If the original reserves of ATP were the only source available, severe fatigue would quickly set in. However, you are able to exert your muscles for more than ten seconds because nature has invented an efficient method of recycling used ATP. All that's needed is creatine phosphate (CP). When a CP molecule meets an ADP molecule, it donates its phosphate group back to the ADP, forming ATP again and releasing a molecule of creatine back into the wild. A portion of this free creatine is converted to creatinine which is excreted through the kidneys. Regeneration of ATP from ADP keeps you going even longer, but you can guess what happens when your creatine stores run dry. With no creatine kinase to speed the release of energy from ATP and no creatine phosphate to recycle ADP into ATP, your engines grind to a halt, until your body can "refill" its creatine tank. The body uses the energy produced by this ATP-CP reaction for movements that require rapid and immediate energy for maximal performance. Athletes who rely on this source of energy include weight lifters, power lifters, sprinters, and martial artists.

Creatine Reduces Lactic Acid

Lactic acid is a by-product of another energy-producing process in muscles known as glycolysis, which kicks in when the ATP-CP system begins to run out of gas. Elevated lactic acid is recognized as a major cause of fatigue. As lactic acid levels rise with continued muscular effort, the increasing acidity inactivates the enzymes used in glycolysis, thus limiting the energy available to muscles. Fatigue soon sets in and remains until the system can restore a balance that is more favourable to exercise. By helping to neutralise excess lactic acid, CP reduces the consequences of lactic acidosis, and thus, makes muscles more resistant to fatigue. In one study creatine supplementation resulted in a 41% drop in lactic acid concentrations in muscle tissue. In another part of the same study, creatine supplementation increased the amount of work performed by 5% while lowering muscle lactate levels by 18%.

How Creatine Helps Build Muscles

The best way to build up your muscles, as any serious athlete or weight lifter knows, is to push them to their limit. As creatine lets your muscles perform more work for a longer period of time, you're going to be able to stimulate even more muscle growth than you would without creatine. Creatine's muscle building powers seem to lie in its ability to enhance the body's ability to create two key muscle proteins myosin and actin. Muscle cells must have adequate amounts of these proteins for continued contraction.

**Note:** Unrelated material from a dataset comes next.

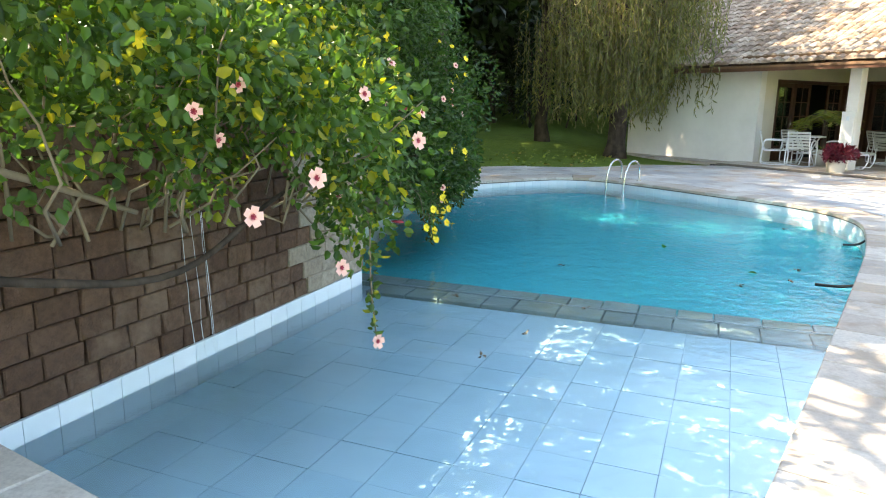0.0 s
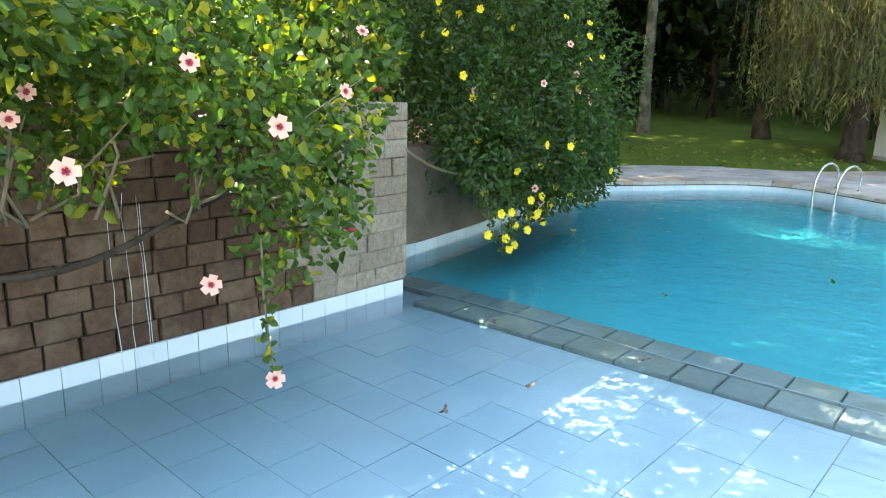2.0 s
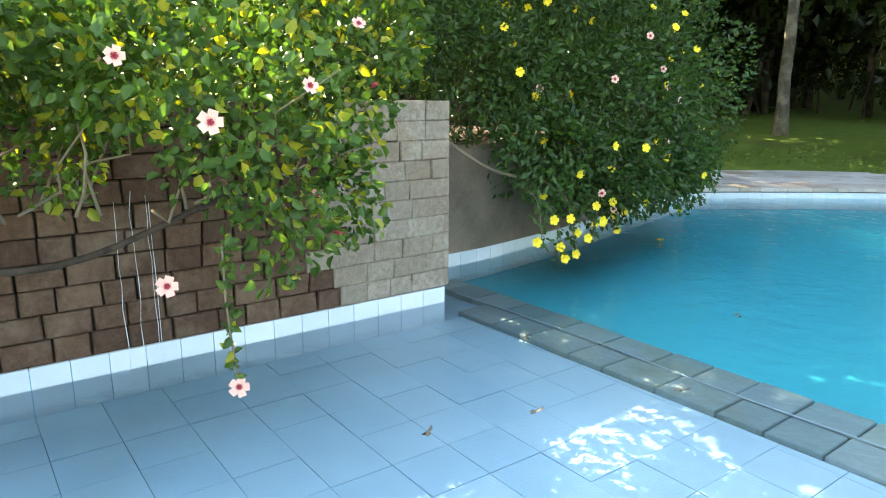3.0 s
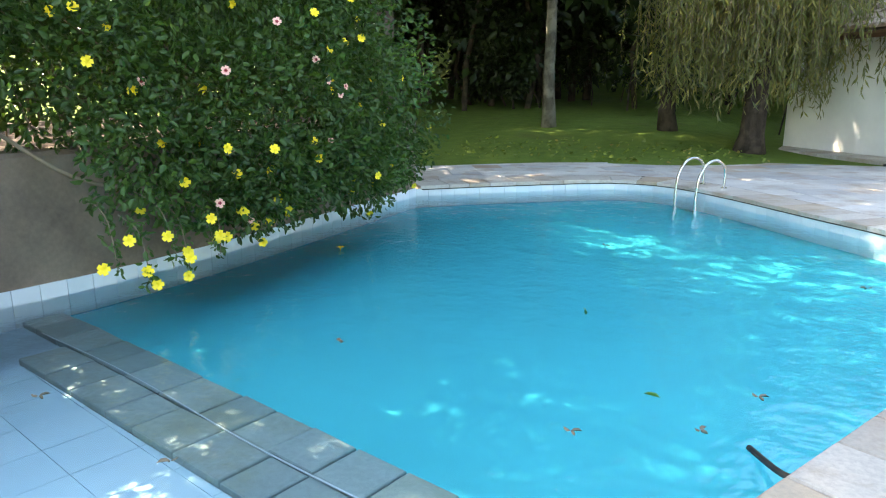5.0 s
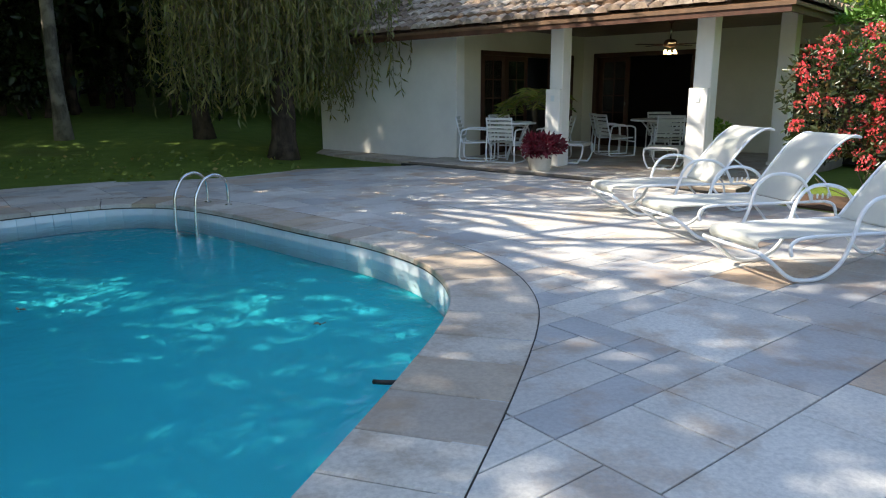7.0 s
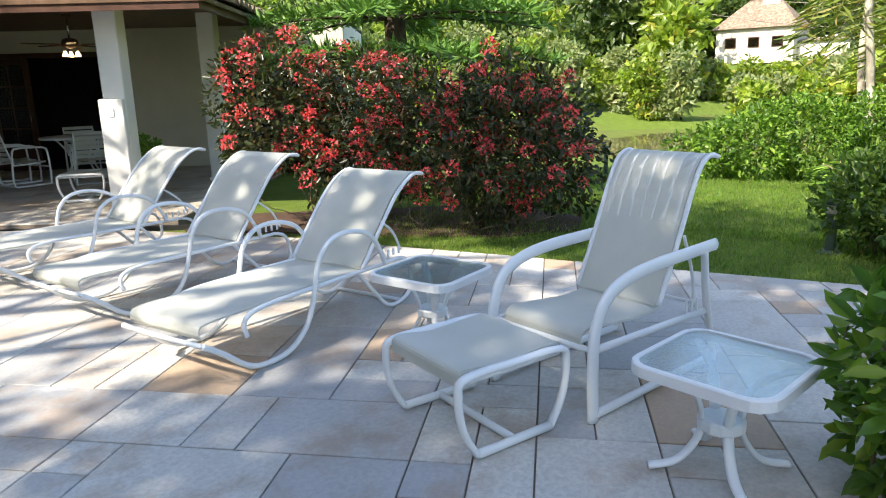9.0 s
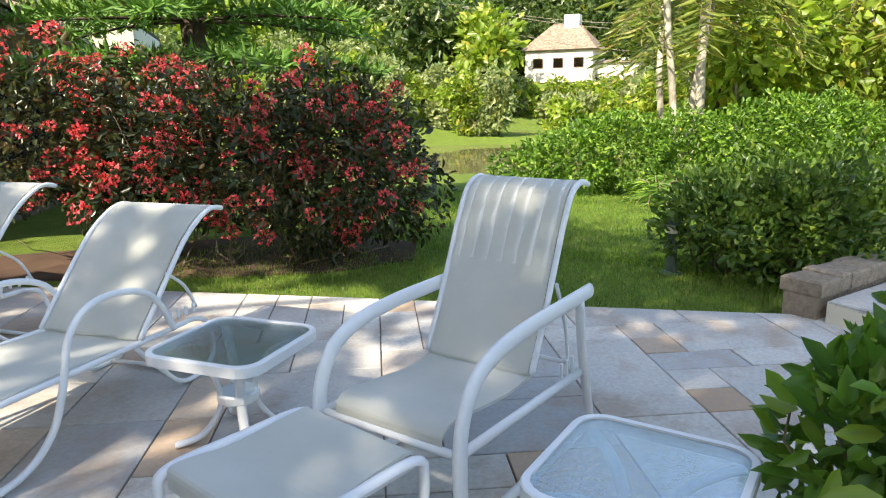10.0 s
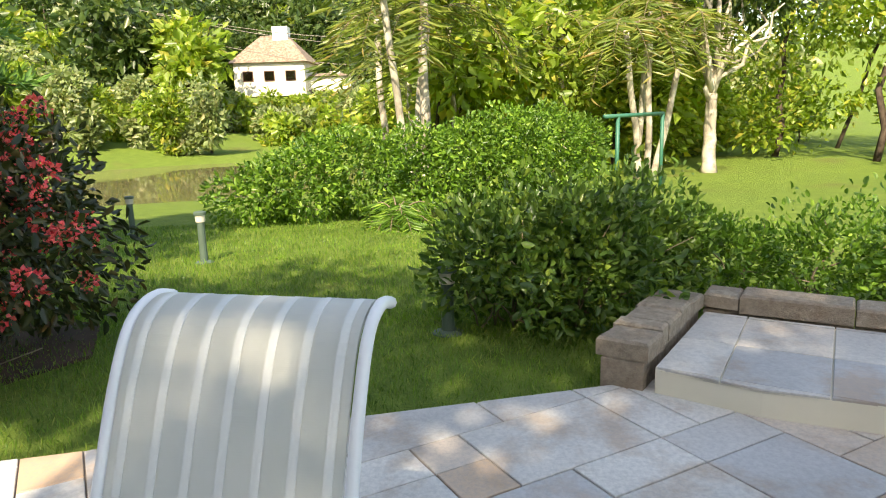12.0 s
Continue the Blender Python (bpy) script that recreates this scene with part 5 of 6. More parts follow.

Where Does Creatine Come From?

The body gets most of the creatine it needs from dietary sources. Not surprisingly, the foods that contain large amounts of creatine are those derived from skeletal muscle, ie, beef, pork, and fish such as salmon, cod, tuna, and herring. It is unknown whether poultry also contains significant amounts of creatine. While eating these foods can certainly provide you with creatine, there are good reasons why they may not be the best sources. First, cooking destroys some of the creatine in meats. Second, in addition to creatine, meats (especially red meats) tend to contain some fatty acids that are undesirable in excess quantities.

The best way to get your creatine is via creatine monohydrate supplements. As Dr. Paul Greenhaff, the “father of creatine research” recently wrote in a review of creatine: “Creatine should not be viewed as another gimmick supplement; its ingestion is a means of providing immediate, significant performance improvements to athletes involved in explosive sports. In the long run, creatine may allow athletes to train without fatigue at an intensity higher than that to which they are accustomed. For these reasons alone, creatine supplementation could be viewed as a significant development in sports nutrition.”